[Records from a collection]
○ ○ ○

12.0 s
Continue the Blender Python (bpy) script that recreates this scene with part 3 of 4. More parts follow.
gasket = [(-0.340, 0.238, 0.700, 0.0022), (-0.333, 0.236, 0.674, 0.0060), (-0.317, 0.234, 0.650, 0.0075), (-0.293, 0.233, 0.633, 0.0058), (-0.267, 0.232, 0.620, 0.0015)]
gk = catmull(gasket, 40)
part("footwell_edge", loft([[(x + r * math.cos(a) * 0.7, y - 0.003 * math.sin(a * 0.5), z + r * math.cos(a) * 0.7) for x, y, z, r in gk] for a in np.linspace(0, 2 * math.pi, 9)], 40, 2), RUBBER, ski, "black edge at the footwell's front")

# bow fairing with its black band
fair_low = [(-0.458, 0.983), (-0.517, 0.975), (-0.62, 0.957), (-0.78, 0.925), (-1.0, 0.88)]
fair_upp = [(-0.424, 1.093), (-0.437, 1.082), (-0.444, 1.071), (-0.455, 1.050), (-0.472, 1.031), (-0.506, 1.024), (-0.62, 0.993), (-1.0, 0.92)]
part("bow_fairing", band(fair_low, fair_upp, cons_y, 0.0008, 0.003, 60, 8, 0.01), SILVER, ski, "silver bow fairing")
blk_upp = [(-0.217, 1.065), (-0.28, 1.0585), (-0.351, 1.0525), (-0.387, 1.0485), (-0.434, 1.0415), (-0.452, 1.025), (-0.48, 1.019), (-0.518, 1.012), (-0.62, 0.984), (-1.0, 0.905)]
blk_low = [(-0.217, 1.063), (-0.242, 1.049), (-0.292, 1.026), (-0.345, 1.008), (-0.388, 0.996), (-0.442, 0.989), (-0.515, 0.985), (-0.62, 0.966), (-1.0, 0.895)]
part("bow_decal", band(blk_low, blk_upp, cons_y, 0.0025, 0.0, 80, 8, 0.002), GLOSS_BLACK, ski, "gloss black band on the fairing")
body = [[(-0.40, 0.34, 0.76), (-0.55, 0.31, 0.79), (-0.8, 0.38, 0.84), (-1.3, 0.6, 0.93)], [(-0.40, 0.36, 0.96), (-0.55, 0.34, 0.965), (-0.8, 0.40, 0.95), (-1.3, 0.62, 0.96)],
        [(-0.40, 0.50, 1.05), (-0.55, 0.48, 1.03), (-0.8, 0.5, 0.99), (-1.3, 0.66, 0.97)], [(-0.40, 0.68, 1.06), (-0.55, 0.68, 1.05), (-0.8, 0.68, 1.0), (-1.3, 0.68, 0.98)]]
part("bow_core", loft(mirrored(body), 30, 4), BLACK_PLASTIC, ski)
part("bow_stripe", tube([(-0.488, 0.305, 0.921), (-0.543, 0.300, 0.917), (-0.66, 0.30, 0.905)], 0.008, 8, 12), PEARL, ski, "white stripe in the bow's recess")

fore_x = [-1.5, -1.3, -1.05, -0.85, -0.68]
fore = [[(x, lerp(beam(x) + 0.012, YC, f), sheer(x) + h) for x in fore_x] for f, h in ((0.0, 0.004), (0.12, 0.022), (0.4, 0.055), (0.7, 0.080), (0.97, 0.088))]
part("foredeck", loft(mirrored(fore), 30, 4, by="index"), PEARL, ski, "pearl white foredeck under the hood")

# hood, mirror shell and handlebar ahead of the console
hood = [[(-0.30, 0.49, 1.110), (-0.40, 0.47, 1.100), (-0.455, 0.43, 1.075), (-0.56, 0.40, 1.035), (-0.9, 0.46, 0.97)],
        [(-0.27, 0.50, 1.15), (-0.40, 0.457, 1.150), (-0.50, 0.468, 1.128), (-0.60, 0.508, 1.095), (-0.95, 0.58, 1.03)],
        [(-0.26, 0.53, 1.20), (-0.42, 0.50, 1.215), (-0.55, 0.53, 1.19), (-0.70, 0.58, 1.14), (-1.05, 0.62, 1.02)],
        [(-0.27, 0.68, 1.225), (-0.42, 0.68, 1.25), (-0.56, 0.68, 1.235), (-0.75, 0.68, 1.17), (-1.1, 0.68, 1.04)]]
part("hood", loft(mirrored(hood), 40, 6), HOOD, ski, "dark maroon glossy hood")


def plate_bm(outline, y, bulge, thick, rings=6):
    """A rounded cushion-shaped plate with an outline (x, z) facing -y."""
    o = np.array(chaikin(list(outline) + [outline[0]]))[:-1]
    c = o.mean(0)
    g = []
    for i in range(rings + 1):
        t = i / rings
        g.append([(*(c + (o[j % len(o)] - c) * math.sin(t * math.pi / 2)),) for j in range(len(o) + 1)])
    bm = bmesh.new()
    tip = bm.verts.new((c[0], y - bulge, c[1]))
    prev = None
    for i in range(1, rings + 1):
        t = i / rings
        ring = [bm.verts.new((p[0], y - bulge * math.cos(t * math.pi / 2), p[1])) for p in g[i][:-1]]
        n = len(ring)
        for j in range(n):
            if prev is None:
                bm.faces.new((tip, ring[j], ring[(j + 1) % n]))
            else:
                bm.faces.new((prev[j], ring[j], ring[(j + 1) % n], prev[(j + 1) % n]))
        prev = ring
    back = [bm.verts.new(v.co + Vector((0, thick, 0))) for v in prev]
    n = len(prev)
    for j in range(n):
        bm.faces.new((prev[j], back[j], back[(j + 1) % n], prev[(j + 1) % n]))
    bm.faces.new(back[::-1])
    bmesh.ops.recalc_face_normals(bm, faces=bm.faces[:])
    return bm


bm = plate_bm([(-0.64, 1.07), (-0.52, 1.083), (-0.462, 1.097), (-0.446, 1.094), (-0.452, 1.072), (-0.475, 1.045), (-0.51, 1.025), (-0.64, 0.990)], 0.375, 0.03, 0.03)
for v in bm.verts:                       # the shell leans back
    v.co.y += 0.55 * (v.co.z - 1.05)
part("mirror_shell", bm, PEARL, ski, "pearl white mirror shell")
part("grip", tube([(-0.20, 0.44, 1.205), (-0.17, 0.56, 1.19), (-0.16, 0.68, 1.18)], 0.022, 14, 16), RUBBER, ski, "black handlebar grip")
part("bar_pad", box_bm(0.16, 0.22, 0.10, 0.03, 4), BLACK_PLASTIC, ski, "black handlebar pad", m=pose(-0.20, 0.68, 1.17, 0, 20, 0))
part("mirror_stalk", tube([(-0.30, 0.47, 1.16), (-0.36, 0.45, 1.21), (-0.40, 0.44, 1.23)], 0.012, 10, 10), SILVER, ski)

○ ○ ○

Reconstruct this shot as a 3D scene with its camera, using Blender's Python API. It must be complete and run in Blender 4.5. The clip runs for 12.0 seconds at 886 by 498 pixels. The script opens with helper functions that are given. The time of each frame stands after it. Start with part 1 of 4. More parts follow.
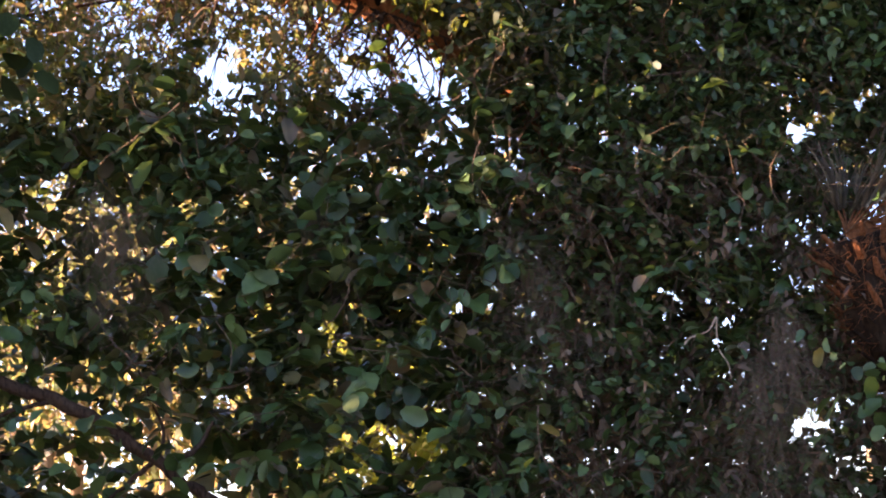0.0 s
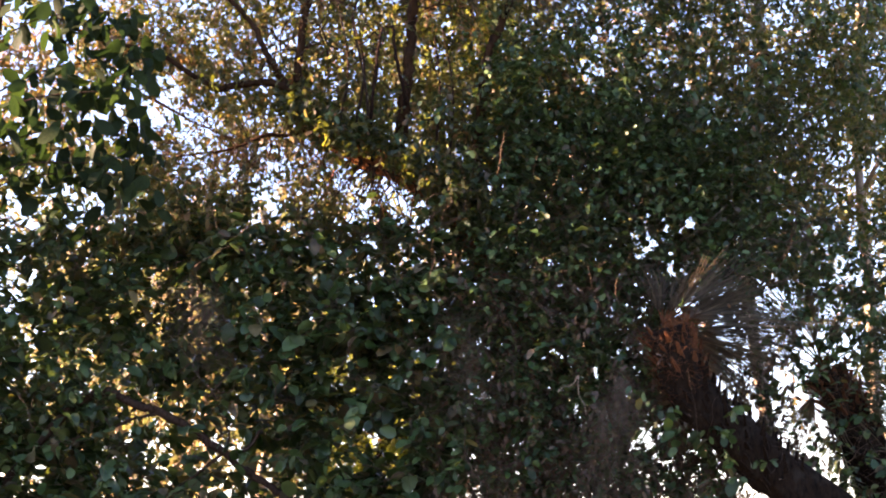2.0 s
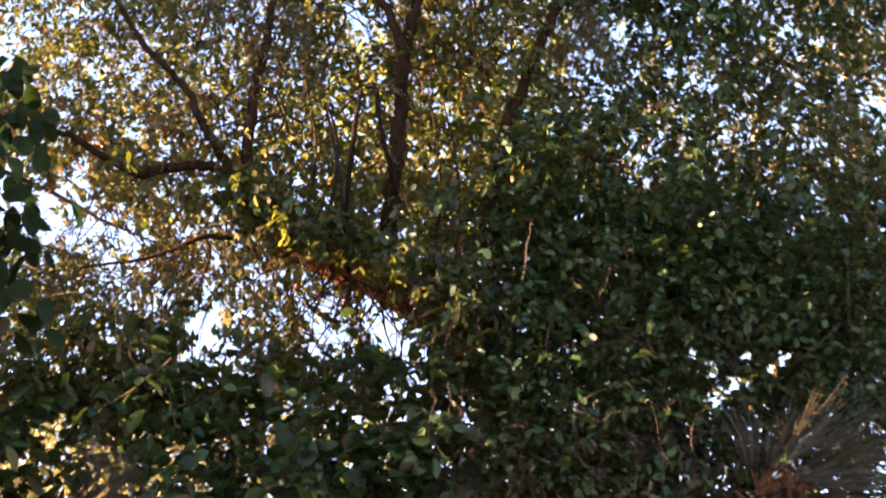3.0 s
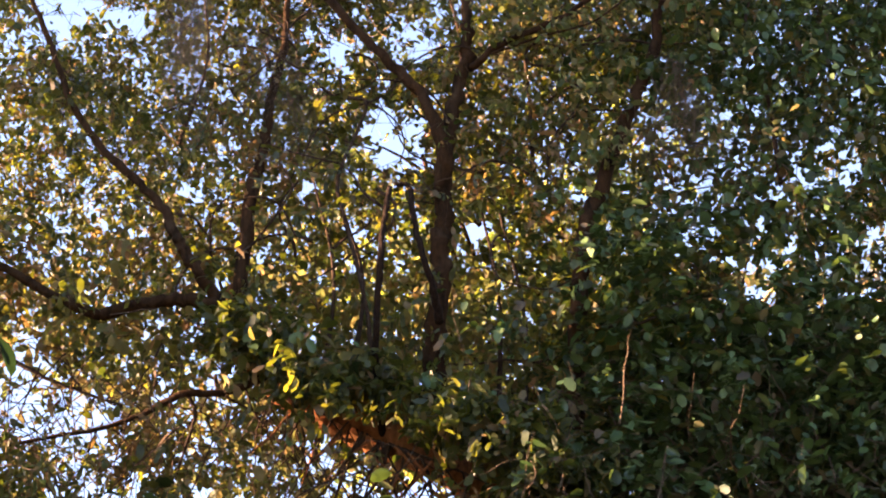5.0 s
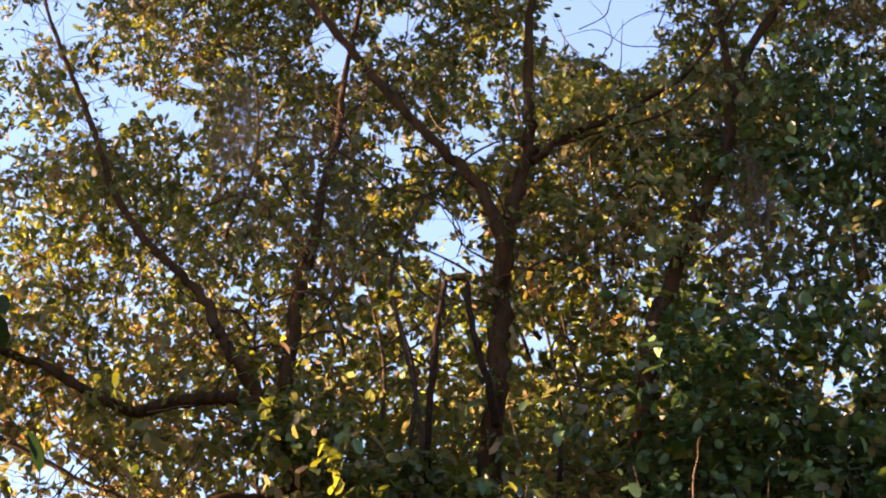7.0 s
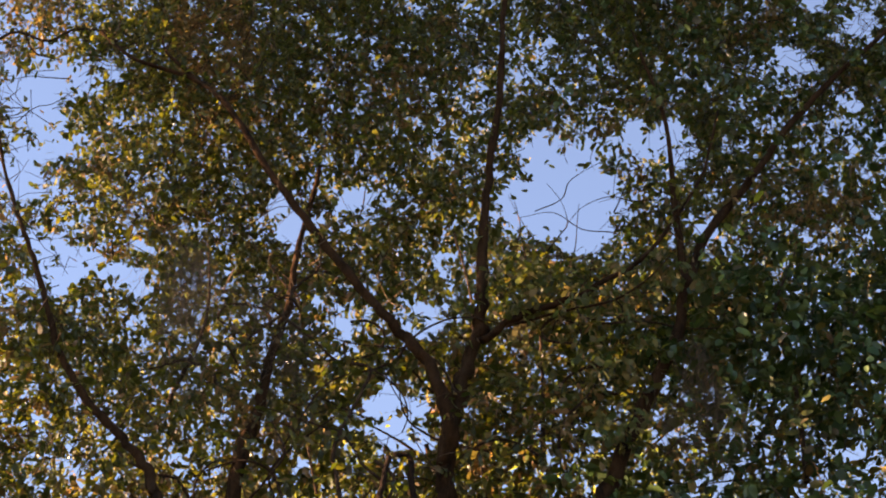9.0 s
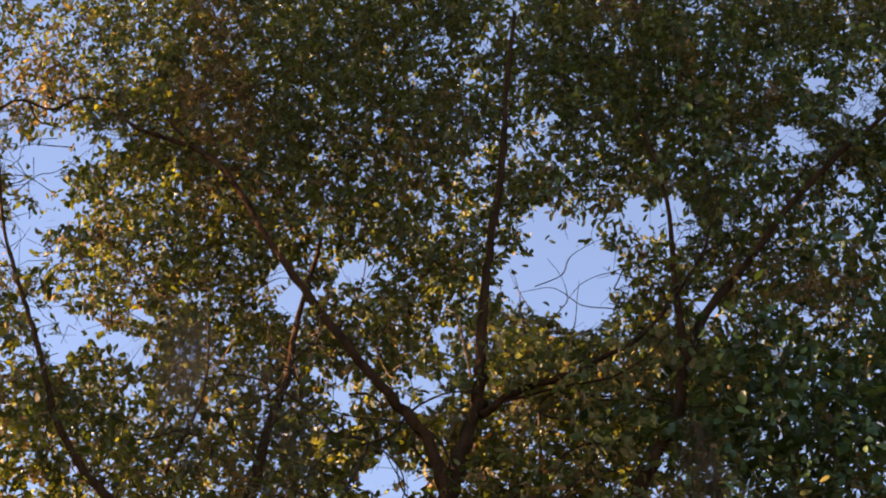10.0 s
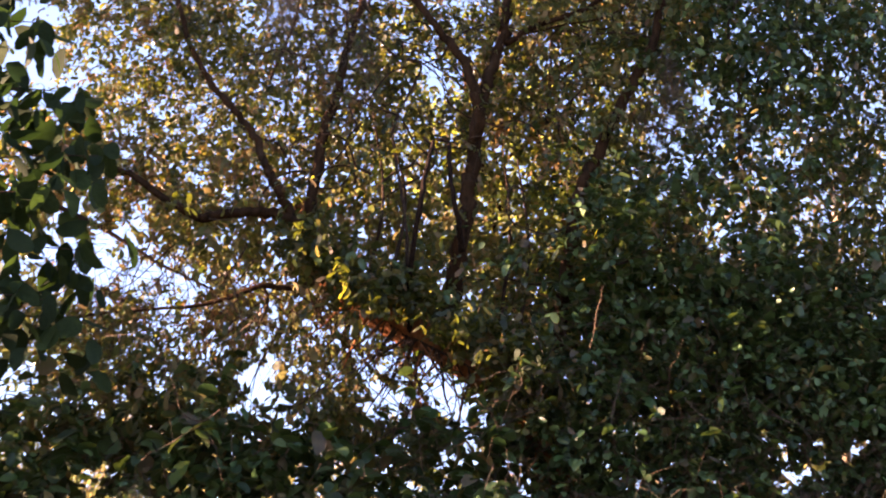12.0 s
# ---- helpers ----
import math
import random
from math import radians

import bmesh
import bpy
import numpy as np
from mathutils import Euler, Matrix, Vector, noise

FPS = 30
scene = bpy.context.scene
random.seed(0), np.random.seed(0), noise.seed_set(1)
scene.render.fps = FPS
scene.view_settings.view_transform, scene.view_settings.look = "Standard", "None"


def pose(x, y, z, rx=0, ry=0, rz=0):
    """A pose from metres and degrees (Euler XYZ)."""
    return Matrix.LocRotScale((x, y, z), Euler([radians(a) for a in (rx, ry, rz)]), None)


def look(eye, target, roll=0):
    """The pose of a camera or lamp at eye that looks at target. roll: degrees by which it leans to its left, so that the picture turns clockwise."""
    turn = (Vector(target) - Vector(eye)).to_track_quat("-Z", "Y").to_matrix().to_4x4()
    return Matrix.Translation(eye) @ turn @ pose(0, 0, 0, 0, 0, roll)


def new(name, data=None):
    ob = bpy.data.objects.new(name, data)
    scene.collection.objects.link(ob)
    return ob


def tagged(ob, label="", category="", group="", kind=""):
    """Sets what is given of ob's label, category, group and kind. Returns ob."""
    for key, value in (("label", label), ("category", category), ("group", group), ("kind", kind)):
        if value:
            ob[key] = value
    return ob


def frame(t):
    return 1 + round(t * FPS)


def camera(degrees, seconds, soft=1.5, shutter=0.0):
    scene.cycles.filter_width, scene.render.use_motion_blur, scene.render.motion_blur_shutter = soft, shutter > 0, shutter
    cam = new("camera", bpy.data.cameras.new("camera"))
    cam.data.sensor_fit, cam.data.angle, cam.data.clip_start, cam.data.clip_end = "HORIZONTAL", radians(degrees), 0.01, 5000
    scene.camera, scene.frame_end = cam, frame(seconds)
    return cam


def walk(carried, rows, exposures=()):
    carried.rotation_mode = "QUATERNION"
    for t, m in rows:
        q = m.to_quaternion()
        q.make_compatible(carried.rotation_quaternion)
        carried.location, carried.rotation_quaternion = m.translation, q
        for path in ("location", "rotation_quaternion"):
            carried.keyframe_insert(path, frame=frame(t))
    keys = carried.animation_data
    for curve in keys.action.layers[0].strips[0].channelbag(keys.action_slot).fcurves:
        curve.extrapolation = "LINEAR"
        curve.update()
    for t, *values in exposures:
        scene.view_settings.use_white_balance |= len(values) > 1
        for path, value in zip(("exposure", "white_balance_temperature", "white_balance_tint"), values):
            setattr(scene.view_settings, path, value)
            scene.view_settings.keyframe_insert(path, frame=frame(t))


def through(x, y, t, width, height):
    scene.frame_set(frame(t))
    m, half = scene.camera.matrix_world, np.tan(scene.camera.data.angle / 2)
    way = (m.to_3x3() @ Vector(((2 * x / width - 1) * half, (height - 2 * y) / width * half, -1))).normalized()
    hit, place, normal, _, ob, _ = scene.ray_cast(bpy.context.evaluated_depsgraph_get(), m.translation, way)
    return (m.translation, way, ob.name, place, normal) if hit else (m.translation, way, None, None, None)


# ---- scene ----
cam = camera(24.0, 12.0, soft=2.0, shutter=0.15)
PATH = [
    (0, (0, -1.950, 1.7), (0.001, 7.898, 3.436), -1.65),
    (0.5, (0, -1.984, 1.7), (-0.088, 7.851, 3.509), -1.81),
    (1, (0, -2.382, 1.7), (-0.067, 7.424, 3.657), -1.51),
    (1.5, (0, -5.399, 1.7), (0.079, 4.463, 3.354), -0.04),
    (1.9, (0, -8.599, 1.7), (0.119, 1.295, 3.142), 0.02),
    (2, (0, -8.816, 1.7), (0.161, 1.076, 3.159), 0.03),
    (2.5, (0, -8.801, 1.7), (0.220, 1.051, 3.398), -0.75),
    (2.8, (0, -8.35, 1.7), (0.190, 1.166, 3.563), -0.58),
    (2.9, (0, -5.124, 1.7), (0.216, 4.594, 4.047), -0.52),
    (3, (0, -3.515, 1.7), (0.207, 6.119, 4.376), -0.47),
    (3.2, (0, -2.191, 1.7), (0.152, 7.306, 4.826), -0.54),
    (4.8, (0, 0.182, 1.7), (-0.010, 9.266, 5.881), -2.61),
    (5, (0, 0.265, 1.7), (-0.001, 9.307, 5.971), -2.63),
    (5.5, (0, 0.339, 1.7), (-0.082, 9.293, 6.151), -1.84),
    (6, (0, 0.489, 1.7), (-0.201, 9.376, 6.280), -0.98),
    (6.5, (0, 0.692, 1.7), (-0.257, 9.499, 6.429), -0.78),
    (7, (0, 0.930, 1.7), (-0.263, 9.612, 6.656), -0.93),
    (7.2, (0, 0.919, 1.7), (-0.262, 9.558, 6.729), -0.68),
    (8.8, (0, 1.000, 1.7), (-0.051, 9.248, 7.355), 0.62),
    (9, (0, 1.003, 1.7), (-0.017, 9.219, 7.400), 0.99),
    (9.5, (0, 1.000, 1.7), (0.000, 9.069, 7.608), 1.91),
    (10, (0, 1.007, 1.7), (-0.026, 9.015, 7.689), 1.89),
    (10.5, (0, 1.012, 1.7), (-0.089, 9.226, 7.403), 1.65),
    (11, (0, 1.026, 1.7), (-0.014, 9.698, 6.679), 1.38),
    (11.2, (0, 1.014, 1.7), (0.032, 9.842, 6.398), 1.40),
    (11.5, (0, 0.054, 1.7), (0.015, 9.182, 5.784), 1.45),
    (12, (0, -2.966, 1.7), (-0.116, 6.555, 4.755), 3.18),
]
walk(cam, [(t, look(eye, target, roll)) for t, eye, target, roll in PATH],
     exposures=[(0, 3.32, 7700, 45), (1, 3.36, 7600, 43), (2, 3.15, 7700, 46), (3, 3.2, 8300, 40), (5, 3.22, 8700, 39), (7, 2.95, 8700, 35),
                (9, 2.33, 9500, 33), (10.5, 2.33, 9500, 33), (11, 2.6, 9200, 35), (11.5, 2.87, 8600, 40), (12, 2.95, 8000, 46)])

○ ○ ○

__Objective__. Find the lines with the string "import" and reproduce them.

__Response__.
import math
import random
from math import radians
import bmesh
import bpy
import numpy as np
from mathutils import Euler, Matrix, Vector, noise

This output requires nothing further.